Who: Walmart (Nasdaq: WMT), the Bentonville, Arkansas-based omnichannel retailer with fiscal year 2026 revenue of $713 billion and approximately 2.1 million associates worldwide, is acquiring Vibe.co, a New York-based self-serve CTV advertising platform founded in 2021 by Arthur Querou and Franck Tetzlaff. Vibe.co had raised $72.5 million across two rounds prior to the acquisition and counted more than 10,000 advertisers on its platform.

What: Walmart has entered a definitive agreement to acquire Vibe.co and integrate its self-serve CTV advertising platform into Walmart Connect, the company's commerce media business. The combined offering is intended to make streaming TV advertising accessible to SMBs and mid-market brands, including Walmart's third-party marketplace sellers, by combining Vibe.co's campaign activation technology with Walmart's shopper audiences, VIZIO inventory, and closed-loop purchase measurement.

When: The agreement was announced on June 23, 2026. The transaction is subject to Hart-Scott-Rodino antitrust review and customary closing conditions. Walmart expects the transaction to close by the end of fiscal year 2027 and does not expect it to affect previously provided FY27 guidance on sales or operating income growth.
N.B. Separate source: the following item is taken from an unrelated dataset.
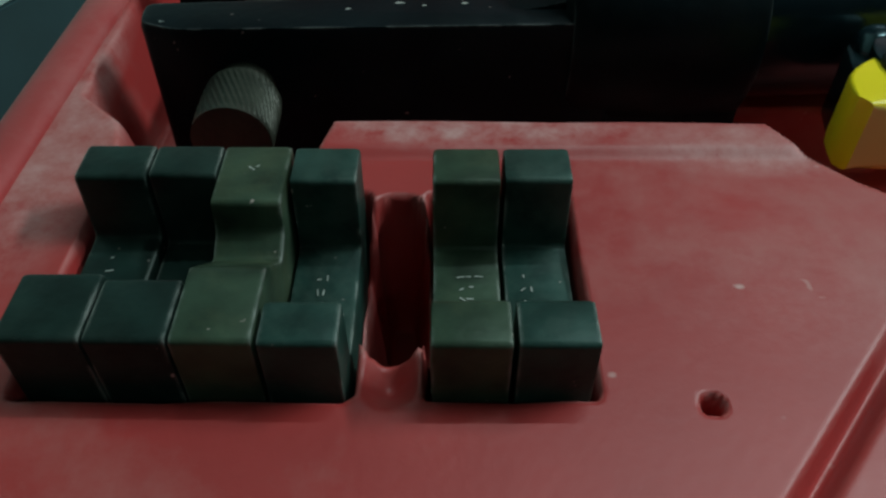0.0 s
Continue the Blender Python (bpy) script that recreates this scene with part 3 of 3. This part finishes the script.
UPPER = [(0.0838, 0.1350), (0.0840, 0.1400), (0.0870, 0.1455), (0.0945, 0.1510), (0.106, 0.1565), (0.121, 0.159), (0.128, 0.158), (0.135, 0.153), (0.142, 0.1495), (0.170, 0.143), (0.206, 0.132), (0.242, 0.117), (0.267, 0.106), (0.292, 0.099), (0.325, 0.0925)]
LOWER = [(0.325, 0.0695), (0.293, 0.073), (0.270, 0.078), (0.248, 0.085), (0.224, 0.0965), (0.199, 0.110), (0.172, 0.118), (0.122, 0.1265), (0.095, 0.1308), (0.0862, 0.1316)]
HT = 0.070


def resample(pts, n):
    pts = [Vector(p) for p in pts]
    d = [0.0]
    for p, q in zip(pts, pts[1:]):
        d.append(d[-1] + (q - p).length)
    return [Vector((float(np.interp(d[-1] * i / (n - 1), d, [p.x for p in pts])), float(np.interp(d[-1] * i / (n - 1), d, [p.y for p in pts])))) for i in range(n)]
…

Where: Walmart is headquartered in Bentonville, Arkansas. Vibe.co operates from New York. The platform serves advertisers across US streaming environments and, following its October 2025 Series B, had begun expanding internationally. Post-close, the Vibe.co team - including Querou and Tetzlaff - is expected to join Walmart Connect.
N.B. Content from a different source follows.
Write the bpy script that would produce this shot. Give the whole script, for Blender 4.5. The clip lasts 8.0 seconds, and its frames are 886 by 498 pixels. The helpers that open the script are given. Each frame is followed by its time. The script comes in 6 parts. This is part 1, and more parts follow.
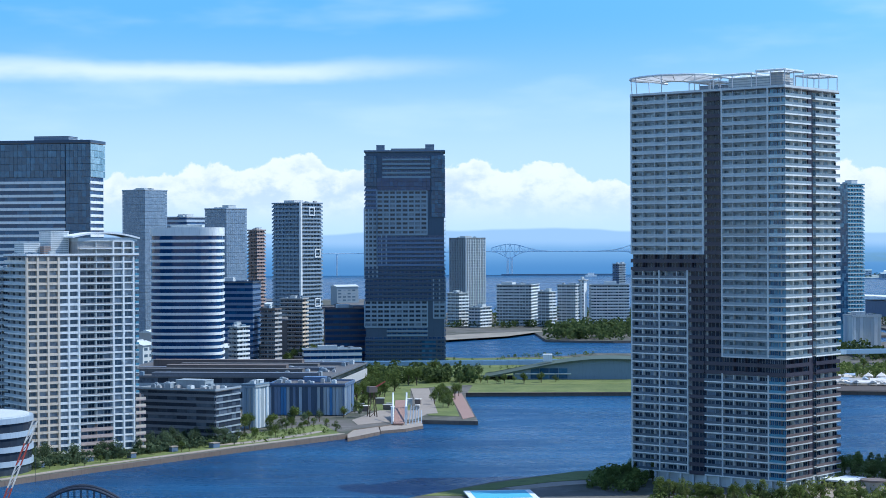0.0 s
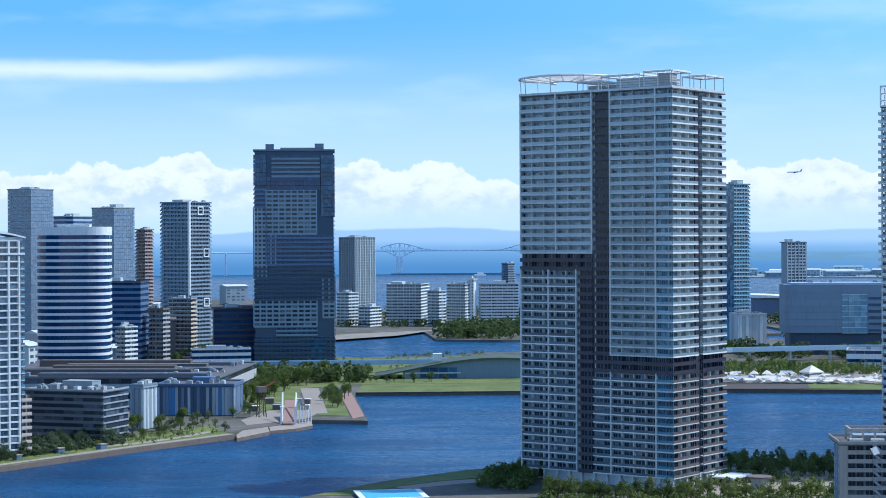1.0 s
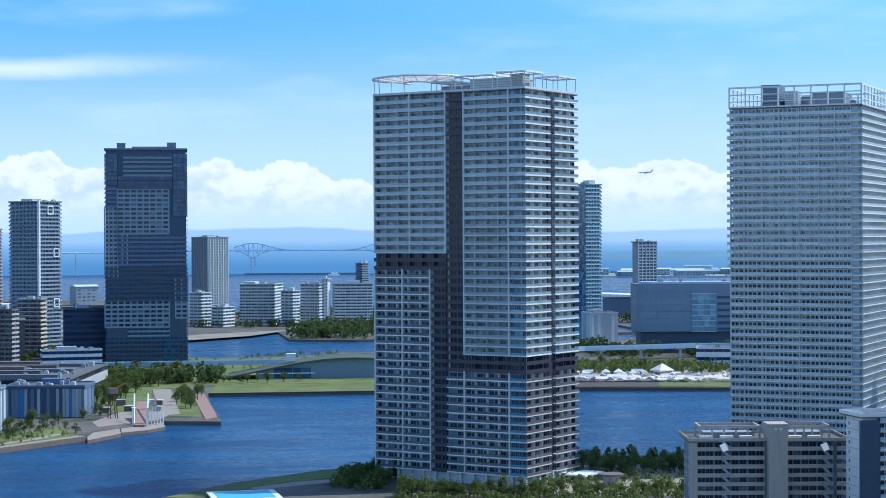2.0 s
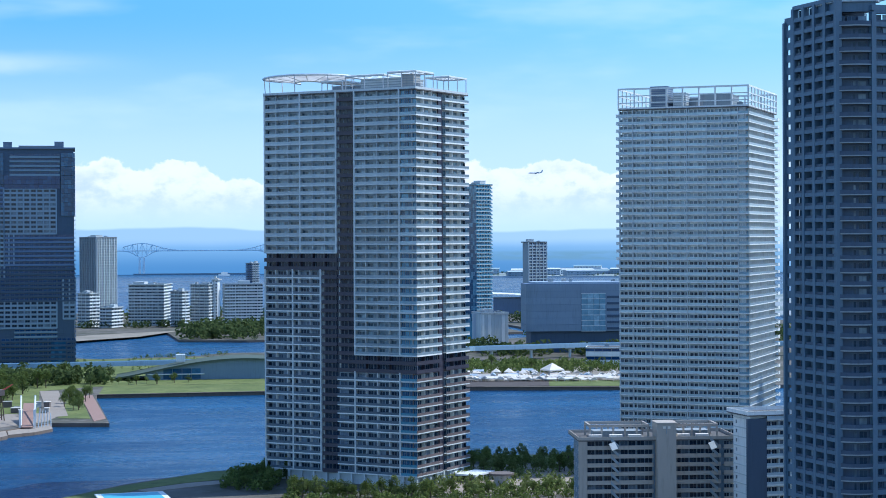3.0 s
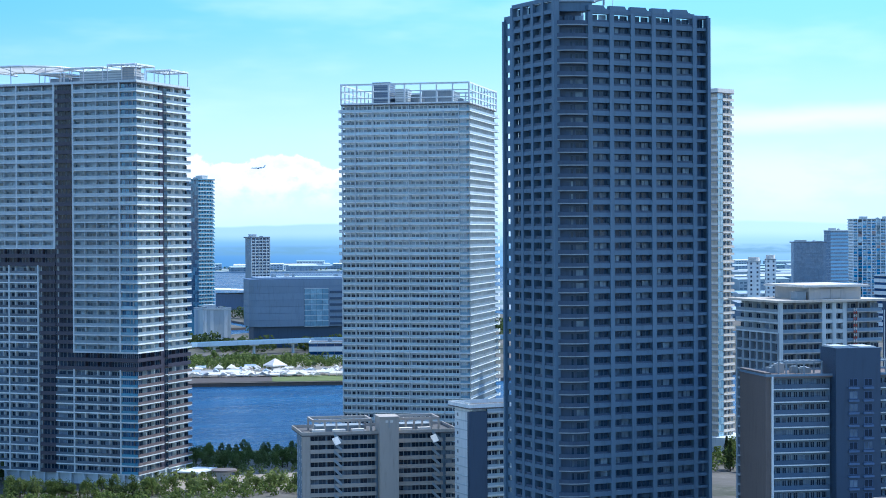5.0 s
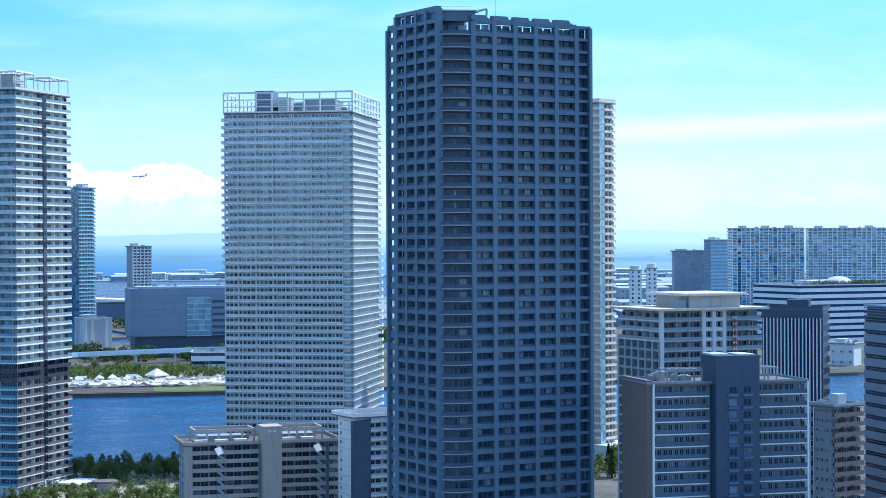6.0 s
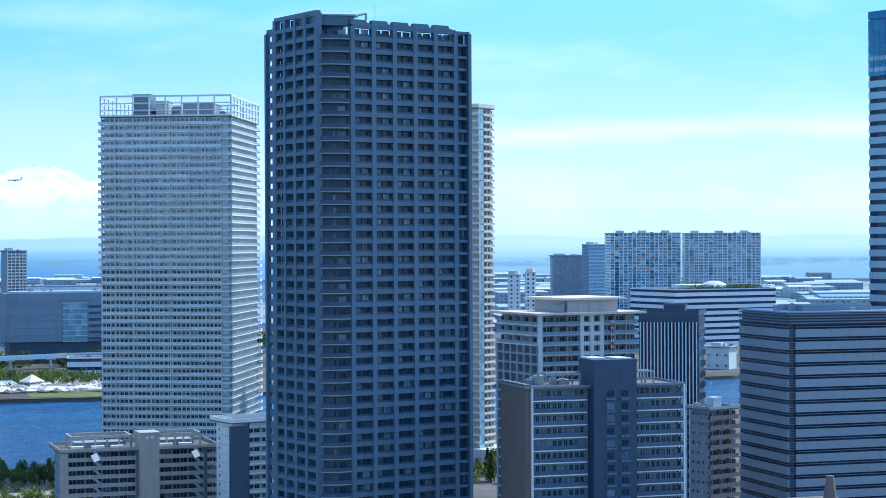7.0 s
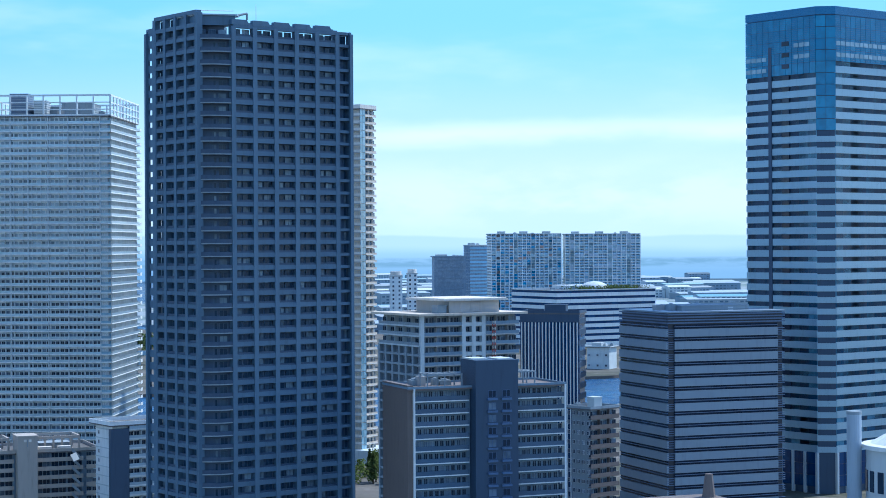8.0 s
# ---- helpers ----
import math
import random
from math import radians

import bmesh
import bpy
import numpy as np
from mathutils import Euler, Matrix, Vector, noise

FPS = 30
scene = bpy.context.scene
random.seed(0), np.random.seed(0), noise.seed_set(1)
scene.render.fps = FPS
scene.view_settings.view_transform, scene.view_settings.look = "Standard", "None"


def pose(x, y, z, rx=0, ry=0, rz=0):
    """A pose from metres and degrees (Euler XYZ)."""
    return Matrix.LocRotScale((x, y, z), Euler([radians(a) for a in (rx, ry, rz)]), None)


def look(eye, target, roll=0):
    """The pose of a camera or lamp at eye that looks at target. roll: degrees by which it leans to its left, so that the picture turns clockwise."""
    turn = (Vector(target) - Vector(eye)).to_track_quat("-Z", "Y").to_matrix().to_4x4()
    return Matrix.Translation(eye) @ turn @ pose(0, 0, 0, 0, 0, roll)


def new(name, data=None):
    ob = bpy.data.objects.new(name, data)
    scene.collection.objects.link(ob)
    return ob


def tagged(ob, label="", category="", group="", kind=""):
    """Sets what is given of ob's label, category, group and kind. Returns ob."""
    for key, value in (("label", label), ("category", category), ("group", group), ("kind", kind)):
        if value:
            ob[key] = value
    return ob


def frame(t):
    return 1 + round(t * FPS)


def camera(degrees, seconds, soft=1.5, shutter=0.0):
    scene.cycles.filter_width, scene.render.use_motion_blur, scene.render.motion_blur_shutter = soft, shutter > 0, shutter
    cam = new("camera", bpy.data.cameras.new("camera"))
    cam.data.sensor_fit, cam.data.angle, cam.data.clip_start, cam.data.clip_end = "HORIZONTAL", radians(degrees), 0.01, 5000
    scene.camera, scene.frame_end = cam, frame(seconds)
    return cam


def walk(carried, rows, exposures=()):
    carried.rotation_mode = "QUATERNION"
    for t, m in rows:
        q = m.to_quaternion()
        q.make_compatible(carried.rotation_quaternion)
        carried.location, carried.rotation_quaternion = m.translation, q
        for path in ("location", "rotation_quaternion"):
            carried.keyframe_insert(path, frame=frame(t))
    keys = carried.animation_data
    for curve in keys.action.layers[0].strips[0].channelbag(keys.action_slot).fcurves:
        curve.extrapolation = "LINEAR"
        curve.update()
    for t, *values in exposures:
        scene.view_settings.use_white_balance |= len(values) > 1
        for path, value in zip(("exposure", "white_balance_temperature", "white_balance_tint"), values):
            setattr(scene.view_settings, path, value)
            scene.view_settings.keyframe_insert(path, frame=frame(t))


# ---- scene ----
cam = camera(26.24, 8.0, soft=0.9)
EYE = 92.0
# seconds, heading to the right, pitch, roll; the camera turns where it stands, high in a building
ROWS = [
    (0, 0.000, -0.274, 0.251),
    (0.5, 1.083, -0.280, 0.249),
    (1, 3.324, -0.307, 0.266),
    (1.5, 5.593, -0.345, 0.258),
    (1.7, 6.519, -0.344, 0.265),
    (3, 11.016, -0.347, 0.263),
    (3.5, 13.027, -0.418, 0.262),
    (4, 15.189, -0.484, 0.279),
    (4.5, 17.311, -0.535, 0.278),
    (4.7, 18.161, -0.548, 0.280),
    (6, 22.868, -0.277, 0.269),
    (6.5, 24.632, -0.174, 0.280),
    (7, 26.505, -0.151, 0.243),
    (7.5, 28.375, -0.137, 0.263),
    (8, 30.065, -0.141, 0.292),
]
walk(cam, [(t, pose(0, 0, EYE, 90 + pitch, roll, -yaw)) for t, yaw, pitch, roll in ROWS], [(0.0, 0.38, 5620, 8), (1.7, 0.38, 5620, 8), (3.2, 0.46, 5560, 8), (4.6, 0.68, 5500, 7), (6.2, 0.73, 5420, 7), (8.0, 0.53, 5360, 7)])

# ---- light ----
SUN_AZ, SUN_EL = radians(4), radians(54)      # measured from +x towards +y
world = bpy.data.worlds.new("world")
scene.world = world
world.use_nodes = True
wn = world.node_tree
sky = wn.nodes.new("ShaderNodeTexSky")
sky.sky_type, sky.sun_disc = "NISHITA", False
sky.sun_elevation, sky.sun_rotation = SUN_EL, math.pi / 2 - SUN_AZ
sky.air_density, sky.dust_density, sky.ozone_density = 1.0, 0.3, 5.0
wn.links.new(sky.outputs[0], wn.nodes["Background"].inputs[0])
wn.nodes["Background"].inputs[1].default_value = 0.15
sun = new("sun", bpy.data.lights.new("sun", "SUN"))
sun.data.energy, sun.data.angle, sun.data.color = 3.3, radians(0.55), (1.0, 0.94, 0.84)
to_sun = Vector((math.cos(SUN_AZ) * math.cos(SUN_EL), math.sin(SUN_AZ) * math.cos(SUN_EL), math.sin(SUN_EL)))
sun.matrix_world = look(to_sun * 300, (0, 0, 0))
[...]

Why: Walmart is adding a self-serve entry point for the SMB and mid-market segment that its existing CTV infrastructure - built around Connect Select, VIZIO, and programmatic partnerships with Magnite, Yahoo DSP, and Google DV360 - does not fully serve. CTV advertising has remained complex and costly for smaller advertisers despite rapid growth in spending. Vibe.co's platform addresses that complexity directly. For Walmart, the acquisition extends its commerce media reach into a category of advertiser - smaller ecommerce brands, marketplace sellers, and growth-stage businesses - that represents a large and largely untapped revenue opportunity.